• [GOAL OF THE EXERCISE] Collect every line in the records below that contains the word "random".

Data listing
** Begin **
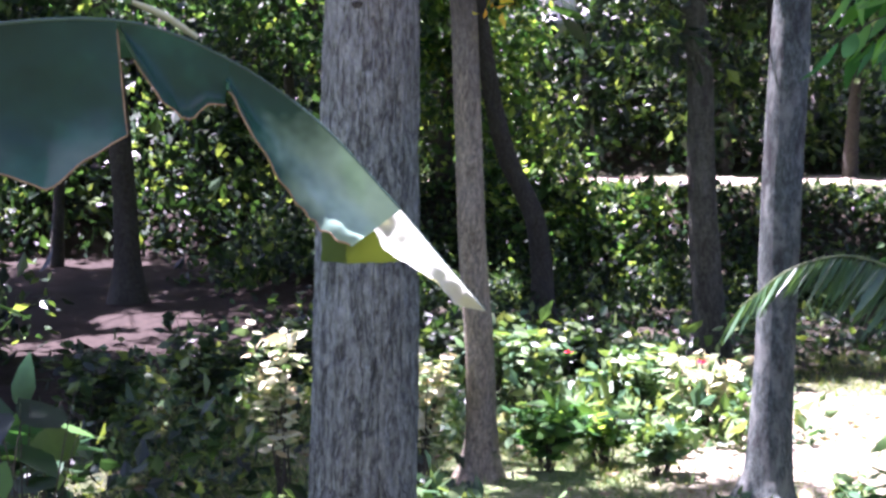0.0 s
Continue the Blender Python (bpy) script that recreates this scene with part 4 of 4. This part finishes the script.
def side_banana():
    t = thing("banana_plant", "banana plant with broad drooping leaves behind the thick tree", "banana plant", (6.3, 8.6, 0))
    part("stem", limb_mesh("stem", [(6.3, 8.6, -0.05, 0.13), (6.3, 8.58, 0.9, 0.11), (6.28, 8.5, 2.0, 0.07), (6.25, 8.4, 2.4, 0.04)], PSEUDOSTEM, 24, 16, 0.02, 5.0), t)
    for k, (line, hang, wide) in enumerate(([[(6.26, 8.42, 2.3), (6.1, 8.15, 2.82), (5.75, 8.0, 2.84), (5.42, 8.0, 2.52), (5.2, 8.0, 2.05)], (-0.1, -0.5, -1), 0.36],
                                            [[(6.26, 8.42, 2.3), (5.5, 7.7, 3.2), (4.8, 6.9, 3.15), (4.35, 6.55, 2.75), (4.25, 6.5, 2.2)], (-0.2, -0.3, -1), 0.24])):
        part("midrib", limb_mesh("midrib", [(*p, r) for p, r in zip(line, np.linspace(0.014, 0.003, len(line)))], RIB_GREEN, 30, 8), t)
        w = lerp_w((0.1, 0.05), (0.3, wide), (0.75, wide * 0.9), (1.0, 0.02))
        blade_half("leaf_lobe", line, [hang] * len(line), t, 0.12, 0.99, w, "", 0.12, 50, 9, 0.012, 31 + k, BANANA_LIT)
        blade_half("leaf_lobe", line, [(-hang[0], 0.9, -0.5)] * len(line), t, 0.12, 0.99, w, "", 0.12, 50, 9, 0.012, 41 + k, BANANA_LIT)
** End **
** Begin **
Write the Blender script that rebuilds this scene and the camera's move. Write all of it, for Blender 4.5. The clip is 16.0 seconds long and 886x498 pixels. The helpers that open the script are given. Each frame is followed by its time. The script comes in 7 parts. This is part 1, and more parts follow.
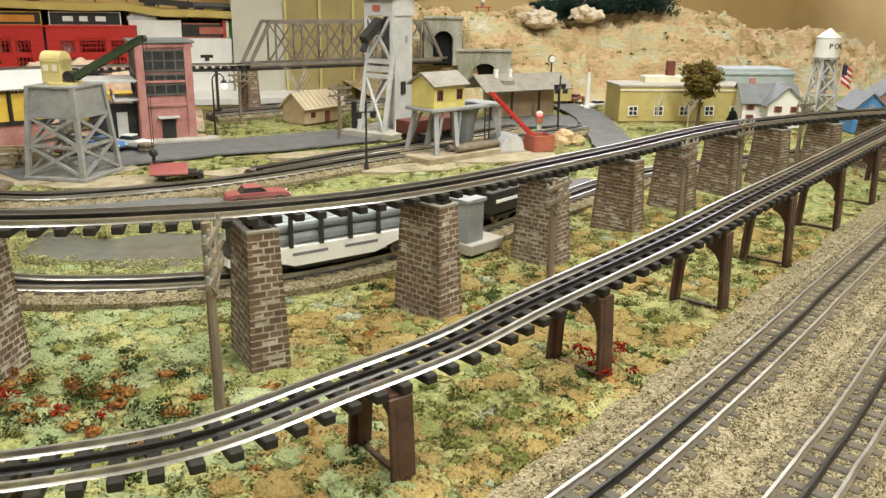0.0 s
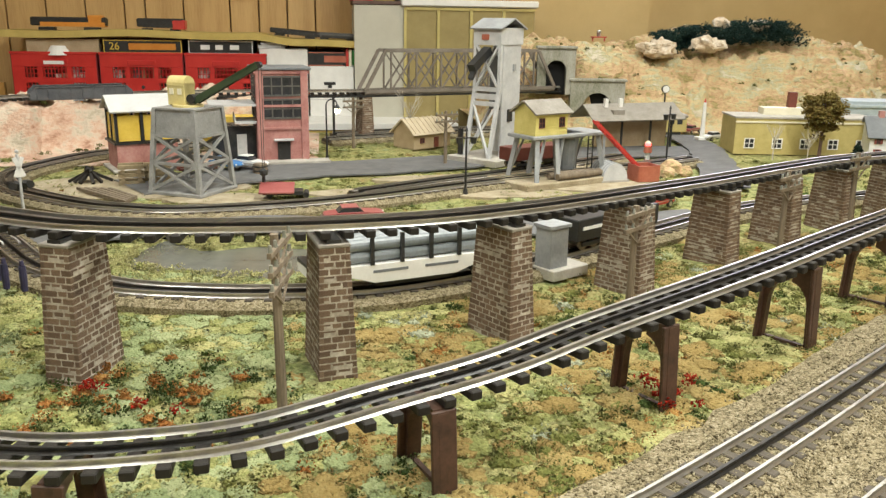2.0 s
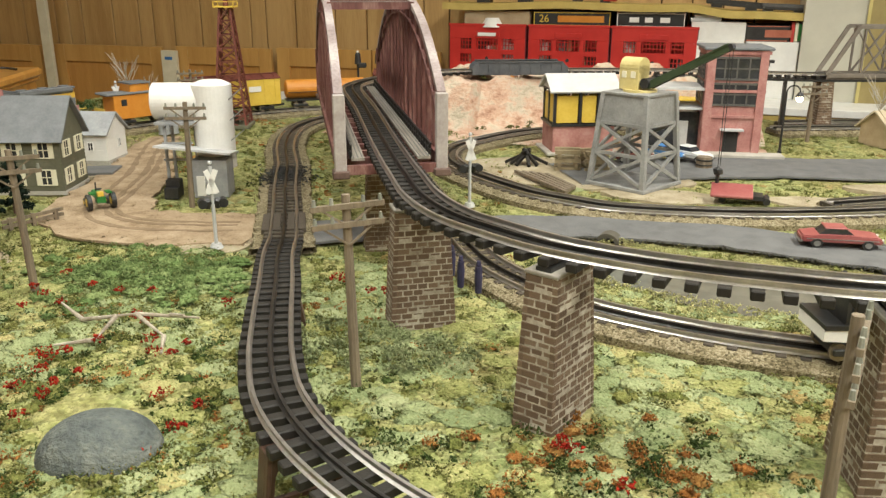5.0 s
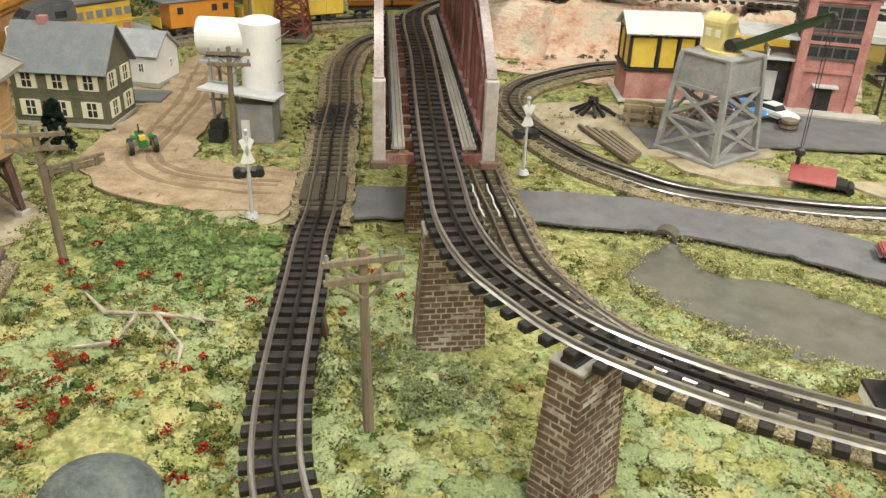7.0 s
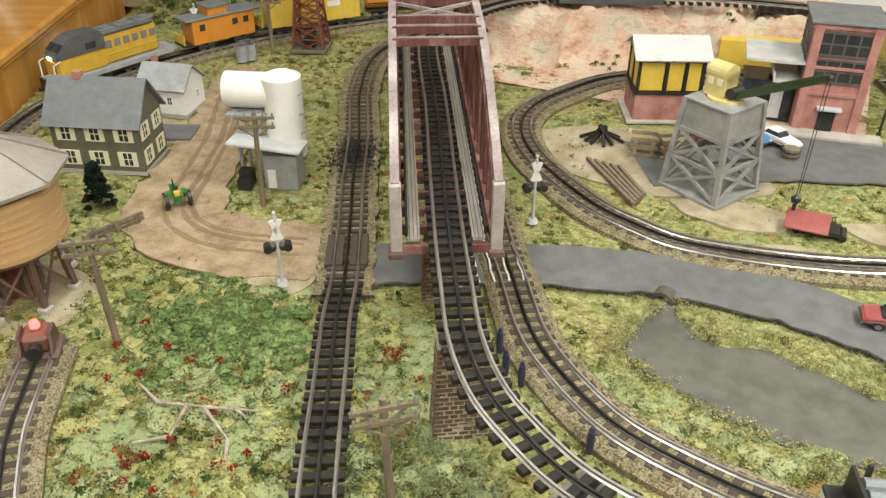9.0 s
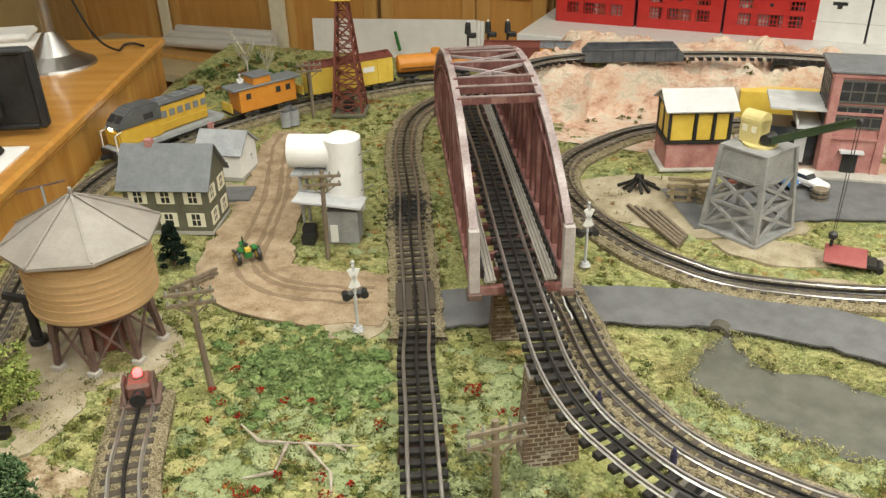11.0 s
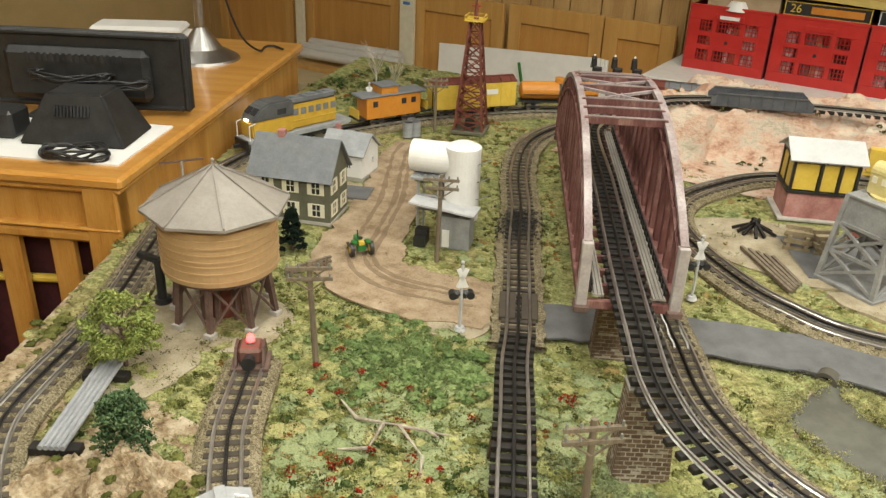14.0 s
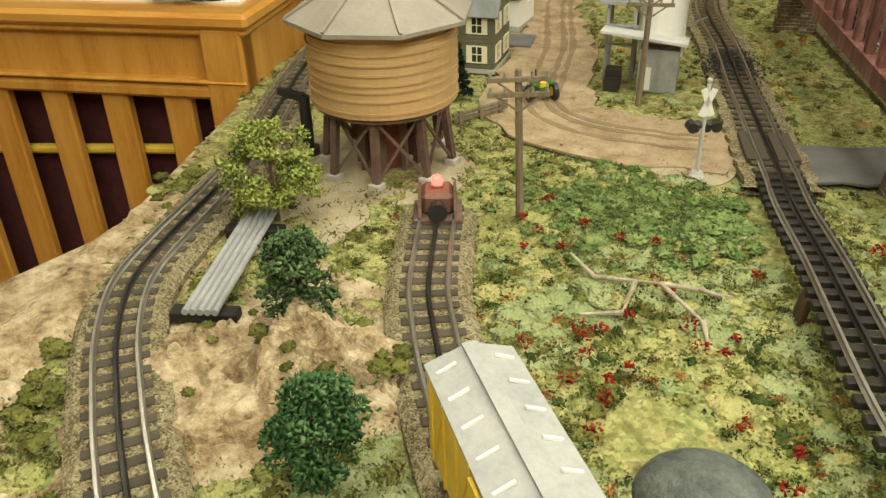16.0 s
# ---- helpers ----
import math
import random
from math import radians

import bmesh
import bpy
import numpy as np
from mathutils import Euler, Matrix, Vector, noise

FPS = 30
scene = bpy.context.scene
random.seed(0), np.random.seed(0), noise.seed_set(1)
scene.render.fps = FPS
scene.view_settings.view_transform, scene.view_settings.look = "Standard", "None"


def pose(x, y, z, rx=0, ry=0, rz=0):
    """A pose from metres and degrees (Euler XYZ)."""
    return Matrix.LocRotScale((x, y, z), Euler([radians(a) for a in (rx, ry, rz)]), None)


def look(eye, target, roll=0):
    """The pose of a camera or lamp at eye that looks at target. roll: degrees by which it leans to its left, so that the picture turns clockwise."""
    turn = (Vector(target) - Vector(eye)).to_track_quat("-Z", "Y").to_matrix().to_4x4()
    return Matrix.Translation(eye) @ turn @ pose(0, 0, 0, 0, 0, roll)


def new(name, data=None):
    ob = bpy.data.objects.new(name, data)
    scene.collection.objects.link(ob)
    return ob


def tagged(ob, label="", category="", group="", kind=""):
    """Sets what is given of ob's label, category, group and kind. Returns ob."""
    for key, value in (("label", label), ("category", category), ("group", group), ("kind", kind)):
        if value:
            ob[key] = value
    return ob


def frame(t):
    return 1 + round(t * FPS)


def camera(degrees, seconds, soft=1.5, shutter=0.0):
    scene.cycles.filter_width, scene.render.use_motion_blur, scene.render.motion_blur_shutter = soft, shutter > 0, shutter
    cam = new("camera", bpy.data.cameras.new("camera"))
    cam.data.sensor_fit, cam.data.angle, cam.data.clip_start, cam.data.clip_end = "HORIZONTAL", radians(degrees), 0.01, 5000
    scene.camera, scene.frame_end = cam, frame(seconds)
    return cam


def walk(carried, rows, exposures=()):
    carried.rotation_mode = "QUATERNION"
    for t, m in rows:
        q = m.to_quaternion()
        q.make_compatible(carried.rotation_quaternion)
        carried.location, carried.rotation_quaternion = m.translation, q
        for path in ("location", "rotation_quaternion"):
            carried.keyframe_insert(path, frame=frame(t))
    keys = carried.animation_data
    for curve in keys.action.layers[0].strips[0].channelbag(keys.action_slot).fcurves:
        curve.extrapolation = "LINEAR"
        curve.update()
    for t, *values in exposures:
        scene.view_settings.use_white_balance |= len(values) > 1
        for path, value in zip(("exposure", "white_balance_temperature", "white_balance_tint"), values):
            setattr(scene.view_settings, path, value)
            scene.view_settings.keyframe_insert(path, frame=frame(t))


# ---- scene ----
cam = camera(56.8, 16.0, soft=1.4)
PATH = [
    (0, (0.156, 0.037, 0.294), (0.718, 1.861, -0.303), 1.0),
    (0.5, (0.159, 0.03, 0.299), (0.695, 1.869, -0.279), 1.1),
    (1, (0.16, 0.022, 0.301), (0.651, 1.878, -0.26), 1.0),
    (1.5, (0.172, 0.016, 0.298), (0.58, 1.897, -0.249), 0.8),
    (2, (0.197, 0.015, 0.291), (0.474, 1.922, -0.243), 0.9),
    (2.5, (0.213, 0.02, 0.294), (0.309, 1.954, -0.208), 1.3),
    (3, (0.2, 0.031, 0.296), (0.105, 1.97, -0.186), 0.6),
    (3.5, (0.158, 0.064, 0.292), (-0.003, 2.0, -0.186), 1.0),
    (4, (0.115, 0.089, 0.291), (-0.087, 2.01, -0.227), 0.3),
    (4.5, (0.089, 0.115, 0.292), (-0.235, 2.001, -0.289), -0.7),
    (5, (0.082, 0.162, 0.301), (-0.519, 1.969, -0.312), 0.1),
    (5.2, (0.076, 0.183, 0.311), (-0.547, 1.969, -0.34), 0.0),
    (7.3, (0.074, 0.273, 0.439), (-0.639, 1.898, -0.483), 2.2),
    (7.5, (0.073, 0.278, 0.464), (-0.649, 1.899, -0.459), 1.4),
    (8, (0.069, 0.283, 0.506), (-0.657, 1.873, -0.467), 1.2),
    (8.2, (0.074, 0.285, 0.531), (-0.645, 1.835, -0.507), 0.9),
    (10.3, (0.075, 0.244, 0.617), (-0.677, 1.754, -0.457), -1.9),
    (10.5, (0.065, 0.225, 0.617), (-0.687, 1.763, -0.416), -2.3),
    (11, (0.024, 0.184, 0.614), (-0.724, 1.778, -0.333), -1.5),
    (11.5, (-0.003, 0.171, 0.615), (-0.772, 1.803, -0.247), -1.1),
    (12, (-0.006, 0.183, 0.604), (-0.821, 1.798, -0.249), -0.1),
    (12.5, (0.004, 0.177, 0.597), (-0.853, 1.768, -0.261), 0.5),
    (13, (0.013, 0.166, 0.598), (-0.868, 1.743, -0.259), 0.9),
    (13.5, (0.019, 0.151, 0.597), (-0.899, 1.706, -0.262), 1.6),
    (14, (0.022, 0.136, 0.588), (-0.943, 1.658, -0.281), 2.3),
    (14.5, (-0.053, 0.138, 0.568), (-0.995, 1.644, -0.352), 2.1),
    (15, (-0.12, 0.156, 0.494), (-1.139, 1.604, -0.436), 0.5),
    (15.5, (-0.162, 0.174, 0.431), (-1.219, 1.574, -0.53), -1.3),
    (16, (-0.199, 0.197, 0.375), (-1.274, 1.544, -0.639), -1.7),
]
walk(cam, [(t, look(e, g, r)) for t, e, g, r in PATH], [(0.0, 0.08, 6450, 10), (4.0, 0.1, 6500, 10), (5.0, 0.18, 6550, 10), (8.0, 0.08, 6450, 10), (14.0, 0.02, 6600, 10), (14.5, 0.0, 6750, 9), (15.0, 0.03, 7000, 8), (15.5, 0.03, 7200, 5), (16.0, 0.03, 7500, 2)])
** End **
• [OUTPUT OF THE TASK]
import random
random.seed(0), np.random.seed(0), noise.seed_set(1)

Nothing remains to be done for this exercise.